What to wear to the funeral
When figuring out what to wear to the funeral, remember that no one will be judging you based on your appearance; people will be attending the funeral to support you, not to judge you. That said, the decision of what to wear to a funeral can feel very important. Try to wear clean, appropriately conservative clothing, and try to wear clothing that is comfortable for you.

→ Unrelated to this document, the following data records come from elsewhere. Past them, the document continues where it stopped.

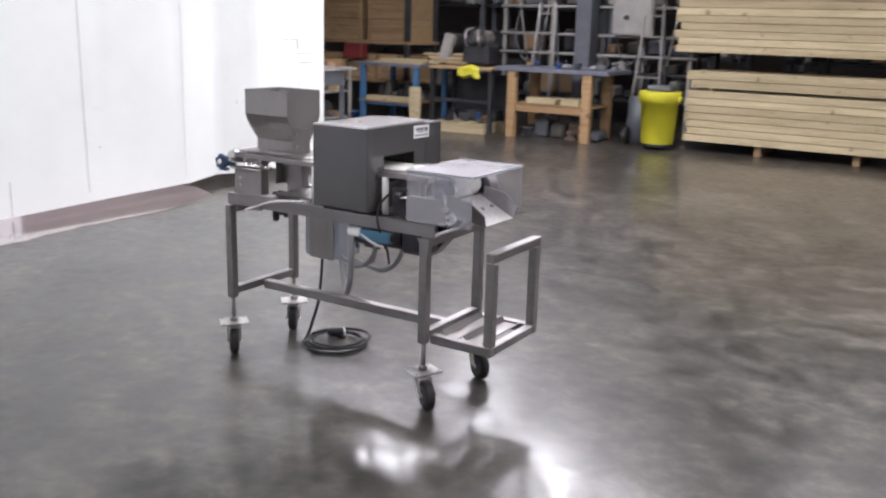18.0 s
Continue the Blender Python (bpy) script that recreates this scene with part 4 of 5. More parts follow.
run("air_hose", [(-2.3, 5.34, 0.68), (-2.36, 5.352, 0.655), (-2.42, 5.35, 0.64)], 0.006, HOSE)
cable = run("power_cable", [(-1.772, 4.952, 0.44), (-1.765, 4.955, 0.33), (-1.755, 4.965, 0.2), (-1.737, 4.985, 0.1), (-1.725, 5.01, 0.03), (-1.74, 5.06, 0.008)], 0.0075, BLACK, "black power cable coiled on the floor")
rng = random.Random(11)
coil = []
for i in range(64):
    a = i / 64 * 2 * math.pi * 4.0
    turn_no = i / 16
    rr = 0.122 + 0.018 * math.sin(turn_no * 2.1) + 0.012 * rng.random()
    coil.append((-1.885 + 0.02 * math.sin(turn_no * 1.3) + rr * 1.06 * math.cos(a + 0.5), 4.98 + 0.015 * math.cos(turn_no * 1.9) + rr * math.sin(a + 0.5), 0.0078 + 0.0115 * turn_no * (0.6 + 0.4 * math.sin(a * 0.5) ** 2)))
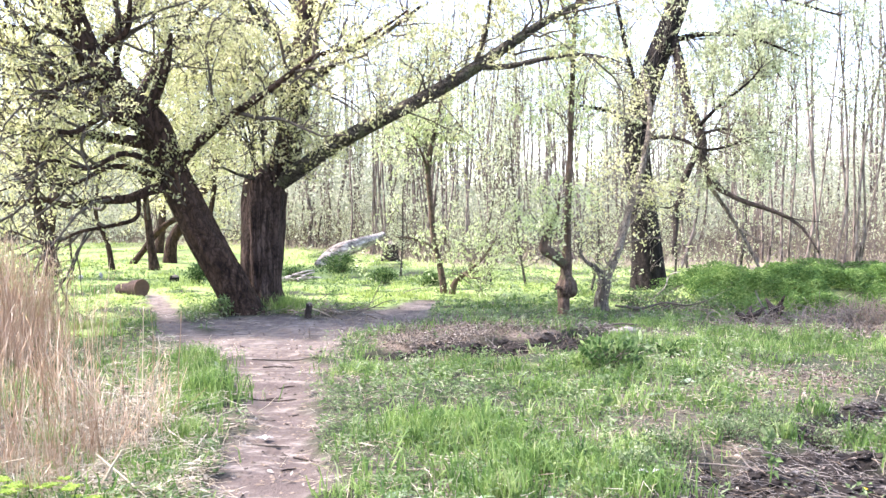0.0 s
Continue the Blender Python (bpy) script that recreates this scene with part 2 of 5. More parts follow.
def mesh_of(name, verts, quads=None, tris=None, flat=True):
    verts = np.asarray(verts, np.float32).reshape(-1, 3)
    quads = np.zeros((0, 4), np.int32) if quads is None else np.asarray(quads, np.int32).reshape(-1, 4)
    tris = np.zeros((0, 3), np.int32) if tris is None else np.asarray(tris, np.int32).reshape(-1, 3)
    me = bpy.data.meshes.new(name)
    me.vertices.add(len(verts))
    me.vertices.foreach_set("co", verts.ravel())
    loops = np.concatenate([quads.ravel(), tris.ravel()])
    me.loops.add(len(loops))
    me.loops.foreach_set("vertex_index", loops)
    me.polygons.add(len(quads) + len(tris))
    me.polygons.foreach_set("loop_start", np.concatenate([np.arange(len(quads)) * 4, len(quads) * 4 + np.arange(len(tris)) * 3]).astype(np.int32))
    me.polygons.foreach_set("use_smooth", np.full(len(quads) + len(tris), not flat))
    me.update(calc_edges=True)
    me.validate()
    return me


def thing(name, base, label, category, group="", kind=""):
    ob = new(name)
    ob.location = base
    return tagged(ob, label, category, group, kind)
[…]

Where to sit at the funeral
The first row or two of seats or pews are usually reserved for the immediate family of the person who died, and you should sit there. At many funerals, friends and other guests want to give the family enough space but accidentally end up isolating the family in the front of the room. If you find yourself sitting alone in the front of the room, feel free to invite others to come sit next to you. If you find the the first rows of seats are occupied, you should feel comfortable asking people to move. If you don't feel comfortable asking people to move seats, ask a friend to help.
Greeting people at the funeral
Be prepared to say hello to people at the funeral and respond to any condolences that are offered. Do not feel like you have to say hello to everyone attending the funeral, especially if there are a lot of people in attendance. Most people will be understanding if you don’t have the time or emotional wherewithal to greet every person. When you do greet people, don’t feel like you have to have a lengthy conversation. Simply saying hello and thanking people for coming is sufficient. However, if you would like to have longer conversations with anyone in attendance that is absolutely fine, and does not mean that you then have to have long conversations with everyone.
Handling inappropriate or awkward condolences, questions, or conversations
While most people mean well, not everyone knows how to express condolences well, and many people don’t know how to act at a funeral. Be prepared for people to say things to you that may feel awkward, insensitive, or self-absorbed, or for people to bring up inappropriate or sensitive topics. Try to give these people the benefit of the doubt, and remember that everyone at the funeral will be struggling with the loss. When confronted with insensitive comments or questions, feel free to tell people that you’d rather not talk about the issue, thank those people for attending the service, and walk away.
Responding to clichés
You may find many people offering their condolences by using the same words of sympathy. While this may feel frustrating and make you feel like people are being insincere, keep in mind that many people have trouble finding the words to express how they feel. Just because someone expresses their condolences using a cliché doesn’t mean they don’t care deeply about you or the person who died.
Writing thank you notes
After a funeral, you’ll want to thank a number of people. The people who you should consider writing personal thank you notes to include:
- The funeral officiant
- People who delivered eulogies or other readings
- People who served as pallbearers
- Anyone who participated in another way
Anyone who made a donation to charity in the name of the person who died should also be thanked. The organization accepting donations should have a list of all donations that were made in the person’s name and can provide you with that list.
An honorarium is a payment given for a service provided for free. Most clergy and religious singers will participate in a funeral for no charge, but it is customary to offer an honorarium. The amount you offer is entirely up to you, based on what you can afford. If you'd like, this is something that the funeral home can do for you as a cash advance.